§ Source data

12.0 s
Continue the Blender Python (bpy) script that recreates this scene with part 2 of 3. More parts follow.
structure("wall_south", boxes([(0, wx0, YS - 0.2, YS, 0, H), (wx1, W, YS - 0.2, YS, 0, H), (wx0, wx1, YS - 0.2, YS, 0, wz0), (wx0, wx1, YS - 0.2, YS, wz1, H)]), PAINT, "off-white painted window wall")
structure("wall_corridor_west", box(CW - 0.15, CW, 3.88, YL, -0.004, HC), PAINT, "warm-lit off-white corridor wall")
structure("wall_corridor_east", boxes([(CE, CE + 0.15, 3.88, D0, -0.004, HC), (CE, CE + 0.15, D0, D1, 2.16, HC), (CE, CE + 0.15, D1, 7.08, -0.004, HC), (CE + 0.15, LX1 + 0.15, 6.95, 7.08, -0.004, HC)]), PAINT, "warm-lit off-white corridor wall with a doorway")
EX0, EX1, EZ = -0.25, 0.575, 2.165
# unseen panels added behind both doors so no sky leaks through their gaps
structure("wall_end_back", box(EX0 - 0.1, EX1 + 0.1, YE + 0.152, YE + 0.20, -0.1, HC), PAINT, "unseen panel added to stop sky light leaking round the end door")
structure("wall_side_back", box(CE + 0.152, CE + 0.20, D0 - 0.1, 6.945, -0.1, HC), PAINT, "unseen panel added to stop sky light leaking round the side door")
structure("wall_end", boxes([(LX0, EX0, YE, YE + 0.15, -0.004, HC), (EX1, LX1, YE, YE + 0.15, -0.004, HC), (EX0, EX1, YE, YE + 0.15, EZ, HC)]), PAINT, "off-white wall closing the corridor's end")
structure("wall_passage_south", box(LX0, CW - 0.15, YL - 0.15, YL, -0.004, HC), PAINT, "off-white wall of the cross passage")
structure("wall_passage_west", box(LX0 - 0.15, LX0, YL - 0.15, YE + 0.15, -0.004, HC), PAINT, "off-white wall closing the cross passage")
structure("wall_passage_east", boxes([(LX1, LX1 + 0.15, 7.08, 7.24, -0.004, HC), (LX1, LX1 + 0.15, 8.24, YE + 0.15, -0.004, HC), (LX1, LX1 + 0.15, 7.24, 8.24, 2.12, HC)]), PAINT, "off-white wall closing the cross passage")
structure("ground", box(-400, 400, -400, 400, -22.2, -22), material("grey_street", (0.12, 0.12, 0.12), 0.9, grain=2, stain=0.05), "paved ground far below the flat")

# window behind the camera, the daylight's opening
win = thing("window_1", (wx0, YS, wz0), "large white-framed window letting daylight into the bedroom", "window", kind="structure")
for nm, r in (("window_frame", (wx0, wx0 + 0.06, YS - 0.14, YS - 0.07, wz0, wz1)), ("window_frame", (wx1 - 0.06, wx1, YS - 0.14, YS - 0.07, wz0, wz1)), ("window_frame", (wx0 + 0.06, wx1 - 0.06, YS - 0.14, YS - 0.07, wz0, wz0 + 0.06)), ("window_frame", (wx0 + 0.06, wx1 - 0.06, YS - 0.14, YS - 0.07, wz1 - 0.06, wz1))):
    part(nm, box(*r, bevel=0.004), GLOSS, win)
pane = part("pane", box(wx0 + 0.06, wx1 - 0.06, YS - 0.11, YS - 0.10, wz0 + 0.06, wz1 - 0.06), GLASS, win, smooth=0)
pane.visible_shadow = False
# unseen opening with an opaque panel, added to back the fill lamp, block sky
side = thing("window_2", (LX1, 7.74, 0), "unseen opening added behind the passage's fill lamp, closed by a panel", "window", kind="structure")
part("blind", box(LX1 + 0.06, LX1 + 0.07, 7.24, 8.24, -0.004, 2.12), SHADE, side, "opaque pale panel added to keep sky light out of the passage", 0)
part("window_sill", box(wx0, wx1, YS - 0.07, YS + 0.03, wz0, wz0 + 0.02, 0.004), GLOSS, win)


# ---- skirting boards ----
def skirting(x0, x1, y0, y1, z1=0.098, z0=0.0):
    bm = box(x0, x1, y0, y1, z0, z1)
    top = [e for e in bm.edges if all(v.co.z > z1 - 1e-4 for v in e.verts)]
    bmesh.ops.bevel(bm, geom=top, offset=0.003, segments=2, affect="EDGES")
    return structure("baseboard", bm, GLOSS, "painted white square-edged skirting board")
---
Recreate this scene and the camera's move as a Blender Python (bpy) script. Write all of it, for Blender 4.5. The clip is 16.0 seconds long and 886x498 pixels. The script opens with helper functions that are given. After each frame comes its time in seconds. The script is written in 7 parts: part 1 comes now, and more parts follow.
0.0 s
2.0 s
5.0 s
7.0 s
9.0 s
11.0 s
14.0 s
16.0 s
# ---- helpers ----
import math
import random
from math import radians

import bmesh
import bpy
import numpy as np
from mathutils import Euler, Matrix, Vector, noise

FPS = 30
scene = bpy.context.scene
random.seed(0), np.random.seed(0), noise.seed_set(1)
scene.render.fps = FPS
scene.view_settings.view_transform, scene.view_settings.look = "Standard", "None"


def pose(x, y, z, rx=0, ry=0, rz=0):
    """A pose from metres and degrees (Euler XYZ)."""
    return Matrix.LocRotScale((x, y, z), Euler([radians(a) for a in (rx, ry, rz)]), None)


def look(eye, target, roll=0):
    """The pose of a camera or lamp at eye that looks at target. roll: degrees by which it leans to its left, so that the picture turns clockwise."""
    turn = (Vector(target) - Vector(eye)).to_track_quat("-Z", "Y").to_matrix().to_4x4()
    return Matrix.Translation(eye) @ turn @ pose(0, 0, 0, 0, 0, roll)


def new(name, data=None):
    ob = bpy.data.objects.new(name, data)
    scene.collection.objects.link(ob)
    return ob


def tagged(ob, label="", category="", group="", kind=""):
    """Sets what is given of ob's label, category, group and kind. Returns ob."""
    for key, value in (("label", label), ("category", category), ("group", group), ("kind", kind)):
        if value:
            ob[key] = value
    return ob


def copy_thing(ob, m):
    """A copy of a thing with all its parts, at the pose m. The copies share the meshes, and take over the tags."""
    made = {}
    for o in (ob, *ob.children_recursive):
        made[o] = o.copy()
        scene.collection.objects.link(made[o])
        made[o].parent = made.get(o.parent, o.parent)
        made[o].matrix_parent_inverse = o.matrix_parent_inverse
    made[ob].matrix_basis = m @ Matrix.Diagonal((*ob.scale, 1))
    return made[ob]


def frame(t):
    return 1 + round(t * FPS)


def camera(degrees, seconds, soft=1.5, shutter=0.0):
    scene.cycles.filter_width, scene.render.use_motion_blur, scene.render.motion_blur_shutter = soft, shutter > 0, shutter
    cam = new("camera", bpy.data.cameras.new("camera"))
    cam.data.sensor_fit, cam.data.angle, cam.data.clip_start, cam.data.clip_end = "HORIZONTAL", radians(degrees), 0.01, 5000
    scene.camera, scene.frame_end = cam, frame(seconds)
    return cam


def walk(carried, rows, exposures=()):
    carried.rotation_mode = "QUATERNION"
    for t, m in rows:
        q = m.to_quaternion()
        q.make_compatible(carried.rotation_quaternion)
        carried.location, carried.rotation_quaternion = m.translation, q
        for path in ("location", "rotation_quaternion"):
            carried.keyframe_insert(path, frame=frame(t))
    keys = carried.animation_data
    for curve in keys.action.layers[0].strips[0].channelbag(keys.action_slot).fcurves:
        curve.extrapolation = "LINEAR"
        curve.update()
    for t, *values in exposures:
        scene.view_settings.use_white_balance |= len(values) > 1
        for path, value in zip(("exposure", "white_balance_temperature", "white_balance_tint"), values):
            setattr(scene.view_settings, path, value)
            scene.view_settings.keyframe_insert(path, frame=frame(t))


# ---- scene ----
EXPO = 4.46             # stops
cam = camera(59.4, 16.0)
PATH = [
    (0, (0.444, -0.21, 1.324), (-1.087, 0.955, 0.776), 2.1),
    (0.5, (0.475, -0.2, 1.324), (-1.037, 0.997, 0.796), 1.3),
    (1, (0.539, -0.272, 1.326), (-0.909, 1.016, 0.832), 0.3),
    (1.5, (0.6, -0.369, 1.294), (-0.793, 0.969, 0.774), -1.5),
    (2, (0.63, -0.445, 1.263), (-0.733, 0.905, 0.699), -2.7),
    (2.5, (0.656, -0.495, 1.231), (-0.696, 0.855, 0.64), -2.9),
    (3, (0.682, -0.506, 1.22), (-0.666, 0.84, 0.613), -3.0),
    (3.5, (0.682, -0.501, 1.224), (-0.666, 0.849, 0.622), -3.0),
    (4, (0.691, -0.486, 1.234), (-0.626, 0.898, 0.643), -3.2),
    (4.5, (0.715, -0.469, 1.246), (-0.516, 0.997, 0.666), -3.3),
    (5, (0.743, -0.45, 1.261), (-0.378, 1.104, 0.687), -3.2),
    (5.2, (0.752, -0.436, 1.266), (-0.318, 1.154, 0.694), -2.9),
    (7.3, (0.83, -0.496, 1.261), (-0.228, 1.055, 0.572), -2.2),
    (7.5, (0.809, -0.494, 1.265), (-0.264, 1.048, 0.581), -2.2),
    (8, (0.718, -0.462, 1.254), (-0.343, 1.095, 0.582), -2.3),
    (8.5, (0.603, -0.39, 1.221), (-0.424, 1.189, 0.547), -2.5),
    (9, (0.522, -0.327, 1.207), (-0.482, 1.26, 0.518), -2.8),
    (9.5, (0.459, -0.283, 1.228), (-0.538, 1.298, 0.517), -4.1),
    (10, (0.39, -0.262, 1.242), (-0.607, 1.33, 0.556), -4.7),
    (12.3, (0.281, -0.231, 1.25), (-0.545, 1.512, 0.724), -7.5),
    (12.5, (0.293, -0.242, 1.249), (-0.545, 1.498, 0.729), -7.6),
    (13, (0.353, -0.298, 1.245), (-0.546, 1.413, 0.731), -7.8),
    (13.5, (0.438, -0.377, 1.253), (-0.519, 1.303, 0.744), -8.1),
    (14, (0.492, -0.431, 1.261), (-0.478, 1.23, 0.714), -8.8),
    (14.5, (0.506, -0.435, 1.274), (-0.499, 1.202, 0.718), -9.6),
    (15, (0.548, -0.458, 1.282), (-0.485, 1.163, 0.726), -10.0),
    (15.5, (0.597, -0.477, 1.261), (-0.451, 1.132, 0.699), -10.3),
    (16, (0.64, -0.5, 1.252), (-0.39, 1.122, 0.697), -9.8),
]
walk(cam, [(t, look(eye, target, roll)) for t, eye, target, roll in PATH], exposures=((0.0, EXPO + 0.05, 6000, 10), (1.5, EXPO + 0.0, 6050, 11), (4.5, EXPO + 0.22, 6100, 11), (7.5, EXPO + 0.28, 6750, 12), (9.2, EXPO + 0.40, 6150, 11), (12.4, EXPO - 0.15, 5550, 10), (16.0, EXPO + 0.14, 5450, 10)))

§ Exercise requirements
Set down, without any change, only the lines from the line that holds "curve.update()" through the line that holds "scene.view_settings.keyframe_insert(path, frame=frame(t))", both lines included.

§ Full output
        curve.update()
    for t, *values in exposures:
        scene.view_settings.use_white_balance |= len(values) > 1
        for path, value in zip(("exposure", "white_balance_temperature", "white_balance_tint"), values):
            setattr(scene.view_settings, path, value)
            scene.view_settings.keyframe_insert(path, frame=frame(t))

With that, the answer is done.